CANTON, N.C. (From news reports) -- A highly-scrutinized and much-criticized stock sale by four Pactiv Evergreen corporate officials mere days before the announcement of the Canton mill closure was not a case of insider trading -- nor even a voluntary stock sale that the corporate officers profited from, according to further investigation of Securities and Exchange filings.
While the transactions were listed as stock sales in SEC reports, they weren't sales in the true sense of the word. Rather, the company reclaimed a portion of the stock shares previously awarded to the corporate officers -- who annually receive stock shares as part of their compensation package. The company withheld shares to cover tax obligations before releasing the rest of the vested shares to executives.
"The sales were automatically scheduled in advance by the company to cover legally required tax withholding and were not discretionary sales made by the executives," said Beth Kelly, communications director for Pactiv Evergreen. "The timing of these sales was based on the stock vesting date, which was established a year ago."
A review of additional SEC filings show that is indeed the case. Pactiv Evergreen dished out a boat load of stock to corporate execs on March 3, 2022 -- more than half a million shares worth. A portion of the shares were "restricted" until the vesting date of March 2, 2023.
"When employees' stock awards vest, the employees receive their shares, and the company must pay taxes on their behalf. To cover these taxes, the company usually withholds and cancels a portion of the shares owed to the employees for an amount equal to the taxes owed," Kelly said.
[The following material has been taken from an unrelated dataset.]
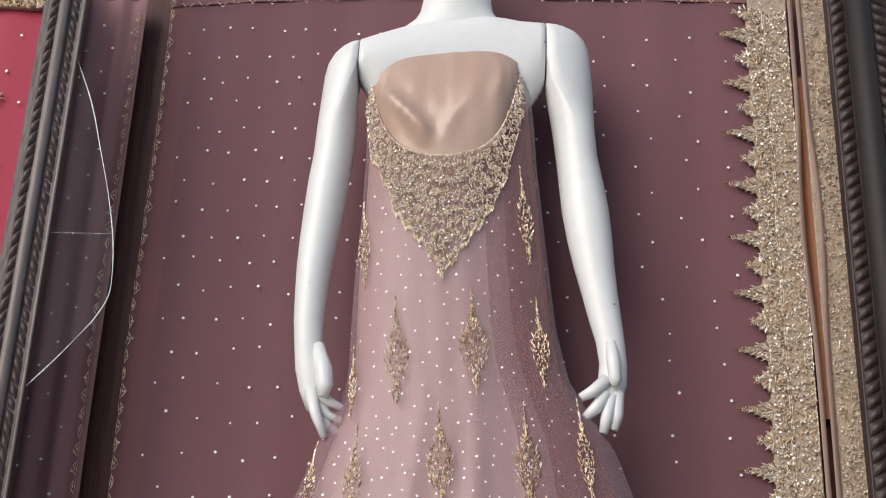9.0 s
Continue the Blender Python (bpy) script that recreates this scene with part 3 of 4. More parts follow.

The vesting date triggers this transaction, which ends up being reported by the SEC as a sale, even through the shares are merely being reclaimed by the company to cover the execs' tax liability.
When that date rolled around one year later, however, it happened to come right before the closing of the mill was announced. That, in conjunction with the company's year-end financial report, prompted Pactiv Evergreen's stock to fall.
The optics were unfortunate: it appeared that top execs had sold off stock before the share prices fell based on insider knowledge.
The initial story on the stock sales noted that the transactions had been coded in SEC filings as "payment of tax liability by delivering or withholding securities."
However, allegations of insider trading allegations were already swirling in the community by then and Congressman Chuck Edwards had already called for an investigation.